Reg. validation of endpoints against provided schema

Regarding this issue:

I could really use such a “static validator”.
Thing is, that I don’t think it’s feasible to fully validate “statically”.

By “static” I mean given 2 definitions, whether they’re in openAPI format, scala tAPIr code, or anything else, I don’t think we can always prove they’re “isomorphic”.

Same API can be described in multiple ways.
For instance, an API that responds with a body that references a schema like:

components:
  schemas:
    User:
      type: object
      properties:
        email:
          type: string
        name:
          type: string
      required:
        - email
        - name

can also be documented in a more relaxed way, e.g:

components:
  schemas:
    User:
      type: object
      additionalProperties:
        type: string

The definition still holds, and correct for all possible outputs.
In Scala, it would be equivalent to use a case class of String members: case class User(email: String, name: String) and replace it with a more permissive type Map[String, String] which would still be correct.

When you think about it, you could document every API with Any as return type, and it will be correct.

Other corner cases are different uses of oneOf, anyOf, allOf, not
is

oneOf:
  - string
  - boolean

different than:

not:
  oneOf:
    - integer
    - number
    - array
    - object

?

Point is, validating 2 schemas equivalency is hard.
It’s easier to validate that a specific request/response does not violate a given contract.

When I researched this, I came across this:
https://bitbucket.org/atlassian/swagger-request-validator
(and also: Bitbucket )

My goal was to use openapi contract generated from a non-scala service (python) to generate a scala client (zio).
I ended up writing the contract manually, for exactly the same reasons mentioned above.
The openapi contract generated from python was very general, used allOf to denote inheritance with fields, while I needed to be specific, and generate sealed traits with oneOf instead.

So now, the problem was: how do I validate that the manually written contract stays correct?

You can see why I take interest in this issue.
Any ideas on how to make it usable when the schemas are actually different, but still describe the same requests/responses in a different way?

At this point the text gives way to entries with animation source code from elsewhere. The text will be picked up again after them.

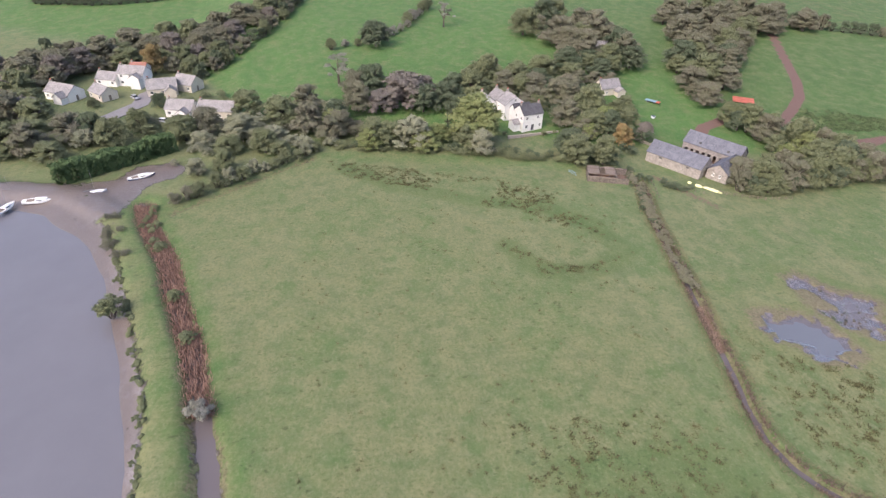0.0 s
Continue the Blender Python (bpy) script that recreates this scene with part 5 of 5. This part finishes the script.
def chimney(owner, x, y, z, w=0.7, d=0.6, h=1.4, material=None):
    stack = part("chimney", boxed(x - w / 2, x + w / 2, y - d / 2, y + d / 2, z, z + h, 0.03), material or STONE, owner)
    bm = bmesh.new()
    for k in (-0.16, 0.16):
        tube(bm, (x + k, y, z + h), (x + k, y, z + h + 0.35), 0.11, 0.09, 8)
    part("chimney_pot", bm, RED_ROOF, stack, "red clay chimney pots")


def block(owner, x0, x1, y0, y1, h, rise, axis, wall, roof):
    part("wall", gable_walls(x0, x1, y0, y1, h, rise, axis), wall, owner)
    r = part("roof", gable_roof(x0, x1, y0, y1, h, rise, axis), roof, owner)
    part("ridge", ridge_tiles(x0, x1, y0, y1, h, rise, axis), roof, r)


# ---- white farmhouse ----
house = thing("farmhouse", pose(-150.7, -161.6, land(-154, -158) + 0.2, 0, 0, 104.3), "rambling white farmhouse with dark slate roofs", "house")
block(house, 2.2, 10.5, 0, 6.5, 6.1, 2.5, "x", WHITE_WALL, DARK_SLATE)
block(house, 2.6, 9.6, 6.5, 10.5, 5.2, 2.0, "x", WHITE_WALL, DARK_SLATE)
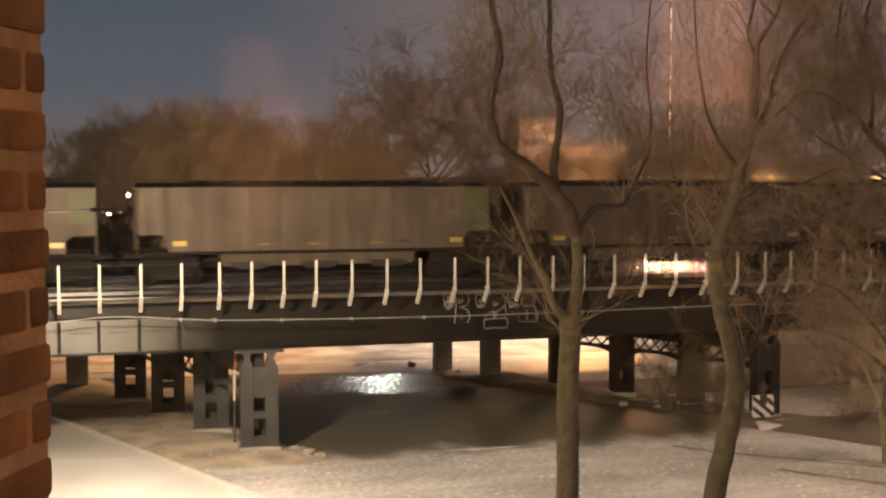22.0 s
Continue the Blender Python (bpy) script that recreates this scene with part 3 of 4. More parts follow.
bents()
drain = thing("drain_pipe", "slim pale drain pipe beside the bridge column", "pipe")
part("tube", rod(bmesh.new(), (6.62, 52.3, 1.9), (6.62, 52.3, 3.2), 0.055, n=10), POST_MAT, drain)
part("upper_tube", rod(bmesh.new(), (6.66, 52.3, 3.2), (6.66, 52.3, 4.15), 0.06, n=10), RUST, drain, "rusty upper length")
part("strap", bm_box((6.63, 52.3, 3.2), (0.15, 0.15, 0.06)), STEEL_DARK, drain)
part("foot", rod(bmesh.new(), (6.62, 52.3, 1.9), (6.62, 52.3, 0.0), 0.05, n=10), STEEL_DARK, drain)
side_drain = thing("drain_pipe", "rusty drain pipe between the heads of the column", "pipe")
part("tube", rod(bmesh.new(), (7.62, 52.0, 3.0), (7.62, 52.0, 4.15), 0.055, n=10), RUST, side_drain)
part("foot", rod(bmesh.new(), (7.62, 52.0, 3.0), (7.62, 52.0, 0.0), 0.05, n=10), STEEL_DARK, side_drain)


# ---- sprayed tags on the girder ----
def stroke(parent, pts, r=0.034):
    t = Tubes()
    path = smooth_path([(x, 0, z) for x, z in pts], 4)
    t.add(path, [r] * len(path), 5)
    t.make("stroke", TAG_PAINT, parent)


def tags():
    """Loose outlined shapes, each with a base stroke, and a scribble under each post."""
    shapes = (
        (15.88, 5.53, 0.66, ([(-0.9, 0.9), (0.1, 1.0), (0.9, 0.75), (0.8, 0.2), (0.1, 0.05)], [(-0.5, 0.9), (-0.35, 0.2), (-0.5, -1.0)], [(0.1, 0.05), (0.85, -0.2), (1.0, -0.7), (0.7, -1.0)], [(-0.1, 0.55), (0.35, 0.45), (0.0, 0.3), (-0.1, 0.6)], [(0.1, -0.4), (0.3, -0.6), (0.1, -0.7)])),
        (17.45, 5.36, 0.74, ([(-0.9, 0.75), (0.0, 1.0), (0.8, 0.85), (0.9, 0.35), (0.3, 0.0), (-0.6, -0.1), (-0.85, -0.5)], [(-0.1, 0.5), (0.3, 0.4), (-0.1, 0.3), (-0.1, 0.5)], [(0.9, 0.35), (1.0, -0.1), (0.9, -0.5)], [(-1.0, -0.5), (-0.9, -1.0), (0.0, -0.95), (1.0, -1.0), (1.1, -0.5), (0.0, -0.45), (-1.0, -0.5)], [(-0.2, -0.1), (0.3, -0.2), (-0.1, -0.4)])),
        (18.87, 5.44, 0.66, ([(-0.8, 0.9), (0.2, 1.0), (0.8, 0.7), (0.6, 0.2), (-0.2, 0.1), (-0.6, 0.4), (-0.3, 0.7)], [(0.6, 0.2), (1.0, -0.2), (0.9, -0.6)], [(0.0, -0.1), (0.05, -0.8)], [(-0.9, -0.85), (0.2, -0.9), (1.0, -0.85), (1.15, -0.4)])),
        (20.01, 5.16, 0.48, ([(-0.8, 0.8), (-0.9, 0.0), (-0.3, -0.7), (0.7, -0.9)], [(-0.4, 0.5), (0.4, 0.6), (0.5, 0.0)])),
    )
    for x, z, k, lines in shapes:
        g = thing("graffiti_tag", "pale looping spray-paint tag on the dark girder", "graffiti", (x, 51.17, z), group="tags on the girder")
        for pts in lines:
            stroke(g, [(a * k * 0.66, b * k) for a, b in pts], 0.026)
    for x in (15.25, 16.65, 18.05):
        g = thing("graffiti_scribble", "dense pale spray-paint scribble under a railing post", "graffiti", (x + 0.2, 51.165, 5.85), group="tags on the girder")
        rng = random.Random(int(x * 100))
        stroke(g, [(rng.uniform(-0.22, 0.2), 0.30 - 0.075 * j + rng.uniform(-0.05, 0.05)) for j in range(10)], 0.04)
        stroke(g, [(-0.2, 0.3), (-0.26, 0.0), (-0.12, -0.3), (0.12, -0.25), (0.2, 0.1)], 0.035)


tags()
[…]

You’re certainly rising valid concerns, however I think the scope of the feature would be narrower - and we’d have to properly document it. The use case that I’d like to cover is that a schema is generated for a server, published, and then we want to verify that we don’t break the existing contract. So we never had the ambition of providing a general-purpose OpenAPI equivalence verifier, which would be hard for the reasons provided (“subtyping”, coproducts etc.).

But given the narrower scope as described above (and in the issue), it’s enough to verify that the schemas are identical (not equivalent) in the “parts that matter” (e.g., descriptions do not matter).

I think your use-case is different, so probably out of the scope of this feature in particular.

makes sense. I hoped maybe I’d be able to use it, but perhaps not.
Do you think that an equivalency verifier for tAPIr endpoints is something that might be provided in the future?

Perhaps it would not be a “proof”, but rather a “check”, kind of like property checks tests…
Speaking of property checks, it gives the idea of some sort of Gen that takes an Endpoint, and generate valid requests & responses, which then can be validated against a given OpenAPI spec.

I could really use such a tool to write verification tests for a client to any service exposing an OpenAPI spec.

WDYT?

I think that we might start with an “identity” check, and then it could be expanded to be more “intelligent”, allowing for greater flexibility in verifying subtyping & coproduct rules. It’s a complex problem, as you wrote, so probably needs gradual work.

I guess having an Endpoint instance and generating requests & responses would be doable, but that’s another feature (though very interesting, also from a security standpoint! Maybe create an issue for it so it doesn’t get lost?). But I’d attempt at implementing it without going through the (lossy) OpenAPI format.

1 Like

done!

I’m not sure how hard it would be to implement this, but I would definitely be happy to use such a tool!